### Exercise
Return all of the data exactly, with nothing left out but the pictures.

--- --- ---

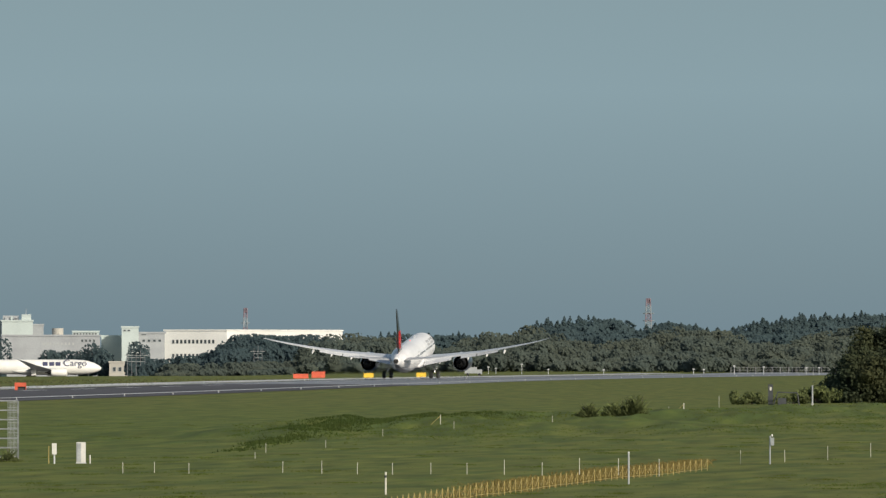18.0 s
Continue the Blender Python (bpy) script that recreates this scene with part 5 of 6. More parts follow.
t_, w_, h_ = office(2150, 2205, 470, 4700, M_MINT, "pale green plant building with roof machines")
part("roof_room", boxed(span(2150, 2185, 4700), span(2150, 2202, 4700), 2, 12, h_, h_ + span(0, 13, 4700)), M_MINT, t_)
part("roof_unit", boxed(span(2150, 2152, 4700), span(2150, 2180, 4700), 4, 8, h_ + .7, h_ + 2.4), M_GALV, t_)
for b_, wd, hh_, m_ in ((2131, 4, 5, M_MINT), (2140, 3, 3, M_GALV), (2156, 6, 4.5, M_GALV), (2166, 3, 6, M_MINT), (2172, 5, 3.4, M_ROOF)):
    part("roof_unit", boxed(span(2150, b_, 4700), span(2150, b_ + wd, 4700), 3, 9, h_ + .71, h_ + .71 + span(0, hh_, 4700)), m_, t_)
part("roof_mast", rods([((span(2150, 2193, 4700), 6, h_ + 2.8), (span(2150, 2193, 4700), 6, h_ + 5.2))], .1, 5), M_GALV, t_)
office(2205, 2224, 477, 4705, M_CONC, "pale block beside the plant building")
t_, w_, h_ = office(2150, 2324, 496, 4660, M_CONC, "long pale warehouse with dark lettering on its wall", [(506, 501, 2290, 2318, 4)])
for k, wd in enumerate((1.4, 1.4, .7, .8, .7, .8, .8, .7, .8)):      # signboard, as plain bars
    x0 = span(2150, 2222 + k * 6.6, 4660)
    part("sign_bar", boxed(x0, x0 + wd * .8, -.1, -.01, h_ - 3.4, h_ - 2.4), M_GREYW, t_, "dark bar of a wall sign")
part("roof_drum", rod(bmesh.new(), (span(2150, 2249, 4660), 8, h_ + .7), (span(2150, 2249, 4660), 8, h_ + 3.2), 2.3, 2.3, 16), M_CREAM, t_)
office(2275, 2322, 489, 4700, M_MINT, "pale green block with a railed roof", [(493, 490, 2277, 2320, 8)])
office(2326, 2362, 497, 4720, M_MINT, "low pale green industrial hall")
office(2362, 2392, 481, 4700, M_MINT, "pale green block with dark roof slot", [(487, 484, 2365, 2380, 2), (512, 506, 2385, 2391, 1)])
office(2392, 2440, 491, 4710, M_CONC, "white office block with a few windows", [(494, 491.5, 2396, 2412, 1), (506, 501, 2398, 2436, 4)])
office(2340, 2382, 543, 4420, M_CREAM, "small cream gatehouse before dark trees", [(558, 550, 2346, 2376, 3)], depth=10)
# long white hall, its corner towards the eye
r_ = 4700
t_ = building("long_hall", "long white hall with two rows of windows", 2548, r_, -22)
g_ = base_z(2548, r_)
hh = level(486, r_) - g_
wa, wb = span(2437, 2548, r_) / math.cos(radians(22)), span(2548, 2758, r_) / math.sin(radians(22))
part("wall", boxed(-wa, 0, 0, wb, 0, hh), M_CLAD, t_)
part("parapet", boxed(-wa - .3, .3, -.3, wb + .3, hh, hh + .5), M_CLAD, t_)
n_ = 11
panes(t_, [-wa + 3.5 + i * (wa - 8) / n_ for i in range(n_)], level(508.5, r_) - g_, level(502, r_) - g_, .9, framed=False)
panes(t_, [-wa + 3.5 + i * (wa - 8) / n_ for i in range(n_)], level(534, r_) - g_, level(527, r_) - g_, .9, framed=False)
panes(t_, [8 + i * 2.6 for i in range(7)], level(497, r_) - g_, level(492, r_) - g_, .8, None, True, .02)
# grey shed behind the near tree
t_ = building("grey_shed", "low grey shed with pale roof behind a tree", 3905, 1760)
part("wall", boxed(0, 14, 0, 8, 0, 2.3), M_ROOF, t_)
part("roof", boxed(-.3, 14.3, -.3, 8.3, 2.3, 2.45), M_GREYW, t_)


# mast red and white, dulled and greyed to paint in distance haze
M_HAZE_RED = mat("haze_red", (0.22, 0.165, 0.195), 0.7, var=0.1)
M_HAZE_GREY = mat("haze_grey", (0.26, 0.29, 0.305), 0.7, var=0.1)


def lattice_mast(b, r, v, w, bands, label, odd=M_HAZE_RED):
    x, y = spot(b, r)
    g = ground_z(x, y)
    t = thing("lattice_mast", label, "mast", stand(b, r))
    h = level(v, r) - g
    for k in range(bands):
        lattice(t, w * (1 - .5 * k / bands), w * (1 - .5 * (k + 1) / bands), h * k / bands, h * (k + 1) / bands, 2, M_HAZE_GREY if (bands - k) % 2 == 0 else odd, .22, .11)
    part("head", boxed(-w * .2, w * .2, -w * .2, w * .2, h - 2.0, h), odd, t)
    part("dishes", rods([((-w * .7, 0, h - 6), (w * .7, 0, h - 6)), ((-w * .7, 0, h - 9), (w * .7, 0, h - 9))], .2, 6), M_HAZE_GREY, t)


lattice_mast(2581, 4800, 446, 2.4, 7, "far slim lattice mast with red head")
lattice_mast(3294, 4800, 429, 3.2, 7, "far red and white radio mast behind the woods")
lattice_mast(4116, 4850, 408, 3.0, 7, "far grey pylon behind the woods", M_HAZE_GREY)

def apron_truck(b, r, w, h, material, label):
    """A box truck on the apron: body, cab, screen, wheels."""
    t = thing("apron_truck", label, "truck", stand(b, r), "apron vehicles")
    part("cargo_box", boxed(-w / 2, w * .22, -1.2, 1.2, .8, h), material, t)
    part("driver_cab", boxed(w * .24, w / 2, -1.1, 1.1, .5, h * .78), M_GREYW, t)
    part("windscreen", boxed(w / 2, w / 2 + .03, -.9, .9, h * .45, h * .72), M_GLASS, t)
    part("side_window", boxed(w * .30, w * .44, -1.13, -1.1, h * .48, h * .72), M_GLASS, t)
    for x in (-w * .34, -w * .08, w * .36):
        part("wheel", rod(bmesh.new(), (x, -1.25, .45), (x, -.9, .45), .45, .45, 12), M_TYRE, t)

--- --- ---

### Output for this exercise
18.0 s
Continue the Blender Python (bpy) script that recreates this scene with part 5 of 6. More parts follow.
t_, w_, h_ = office(2150, 2205, 470, 4700, M_MINT, "pale green plant building with roof machines")
part("roof_room", boxed(span(2150, 2185, 4700), span(2150, 2202, 4700), 2, 12, h_, h_ + span(0, 13, 4700)), M_MINT, t_)
part("roof_unit", boxed(span(2150, 2152, 4700), span(2150, 2180, 4700), 4, 8, h_ + .7, h_ + 2.4), M_GALV, t_)
for b_, wd, hh_, m_ in ((2131, 4, 5, M_MINT), (2140, 3, 3, M_GALV), (2156, 6, 4.5, M_GALV), (2166, 3, 6, M_MINT), (2172, 5, 3.4, M_ROOF)):
    part("roof_unit", boxed(span(2150, b_, 4700), span(2150, b_ + wd, 4700), 3, 9, h_ + .71, h_ + .71 + span(0, hh_, 4700)), m_, t_)
part("roof_mast", rods([((span(2150, 2193, 4700), 6, h_ + 2.8), (span(2150, 2193, 4700), 6, h_ + 5.2))], .1, 5), M_GALV, t_)
office(2205, 2224, 477, 4705, M_CONC, "pale block beside the plant building")
t_, w_, h_ = office(2150, 2324, 496, 4660, M_CONC, "long pale warehouse with dark lettering on its wall", [(506, 501, 2290, 2318, 4)])
for k, wd in enumerate((1.4, 1.4, .7, .8, .7, .8, .8, .7, .8)):      # signboard, as plain bars
    x0 = span(2150, 2222 + k * 6.6, 4660)
    part("sign_bar", boxed(x0, x0 + wd * .8, -.1, -.01, h_ - 3.4, h_ - 2.4), M_GREYW, t_, "dark bar of a wall sign")
part("roof_drum", rod(bmesh.new(), (span(2150, 2249, 4660), 8, h_ + .7), (span(2150, 2249, 4660), 8, h_ + 3.2), 2.3, 2.3, 16), M_CREAM, t_)
office(2275, 2322, 489, 4700, M_MINT, "pale green block with a railed roof", [(493, 490, 2277, 2320, 8)])
office(2326, 2362, 497, 4720, M_MINT, "low pale green industrial hall")
office(2362, 2392, 481, 4700, M_MINT, "pale green block with dark roof slot", [(487, 484, 2365, 2380, 2), (512, 506, 2385, 2391, 1)])
office(2392, 2440, 491, 4710, M_CONC, "white office block with a few windows", [(494, 491.5, 2396, 2412, 1), (506, 501, 2398, 2436, 4)])
office(2340, 2382, 543, 4420, M_CREAM, "small cream gatehouse before dark trees", [(558, 550, 2346, 2376, 3)], depth=10)
# long white hall, its corner towards the eye
r_ = 4700
t_ = building("long_hall", "long white hall with two rows of windows", 2548, r_, -22)
g_ = base_z(2548, r_)
hh = level(486, r_) - g_
wa, wb = span(2437, 2548, r_) / math.cos(radians(22)), span(2548, 2758, r_) / math.sin(radians(22))
part("wall", boxed(-wa, 0, 0, wb, 0, hh), M_CLAD, t_)
part("parapet", boxed(-wa - .3, .3, -.3, wb + .3, hh, hh + .5), M_CLAD, t_)
n_ = 11
panes(t_, [-wa + 3.5 + i * (wa - 8) / n_ for i in range(n_)], level(508.5, r_) - g_, level(502, r_) - g_, .9, framed=False)
panes(t_, [-wa + 3.5 + i * (wa - 8) / n_ for i in range(n_)], level(534, r_) - g_, level(527, r_) - g_, .9, framed=False)
panes(t_, [8 + i * 2.6 for i in range(7)], level(497, r_) - g_, level(492, r_) - g_, .8, None, True, .02)
# grey shed behind the near tree
t_ = building("grey_shed", "low grey shed with pale roof behind a tree", 3905, 1760)
part("wall", boxed(0, 14, 0, 8, 0, 2.3), M_ROOF, t_)
part("roof", boxed(-.3, 14.3, -.3, 8.3, 2.3, 2.45), M_GREYW, t_)


# mast red and white, dulled and greyed to paint in distance haze
M_HAZE_RED = mat("haze_red", (0.22, 0.165, 0.195), 0.7, var=0.1)
M_HAZE_GREY = mat("haze_grey", (0.26, 0.29, 0.305), 0.7, var=0.1)


def lattice_mast(b, r, v, w, bands, label, odd=M_HAZE_RED):
    x, y = spot(b, r)
    g = ground_z(x, y)
    t = thing("lattice_mast", label, "mast", stand(b, r))
    h = level(v, r) - g
    for k in range(bands):
        lattice(t, w * (1 - .5 * k / bands), w * (1 - .5 * (k + 1) / bands), h * k / bands, h * (k + 1) / bands, 2, M_HAZE_GREY if (bands - k) % 2 == 0 else odd, .22, .11)
    part("head", boxed(-w * .2, w * .2, -w * .2, w * .2, h - 2.0, h), odd, t)
    part("dishes", rods([((-w * .7, 0, h - 6), (w * .7, 0, h - 6)), ((-w * .7, 0, h - 9), (w * .7, 0, h - 9))], .2, 6), M_HAZE_GREY, t)


lattice_mast(2581, 4800, 446, 2.4, 7, "far slim lattice mast with red head")
lattice_mast(3294, 4800, 429, 3.2, 7, "far red and white radio mast behind the woods")
lattice_mast(4116, 4850, 408, 3.0, 7, "far grey pylon behind the woods", M_HAZE_GREY)

def apron_truck(b, r, w, h, material, label):
    """A box truck on the apron: body, cab, screen, wheels."""
    t = thing("apron_truck", label, "truck", stand(b, r), "apron vehicles")
    part("cargo_box", boxed(-w / 2, w * .22, -1.2, 1.2, .8, h), material, t)
    part("driver_cab", boxed(w * .24, w / 2, -1.1, 1.1, .5, h * .78), M_GREYW, t)
    part("windscreen", boxed(w / 2, w / 2 + .03, -.9, .9, h * .45, h * .72), M_GLASS, t)
    part("side_window", boxed(w * .30, w * .44, -1.13, -1.1, h * .48, h * .72), M_GLASS, t)
    for x in (-w * .34, -w * .08, w * .36):
        part("wheel", rod(bmesh.new(), (x, -1.25, .45), (x, -.9, .45), .45, .45, 12), M_TYRE, t)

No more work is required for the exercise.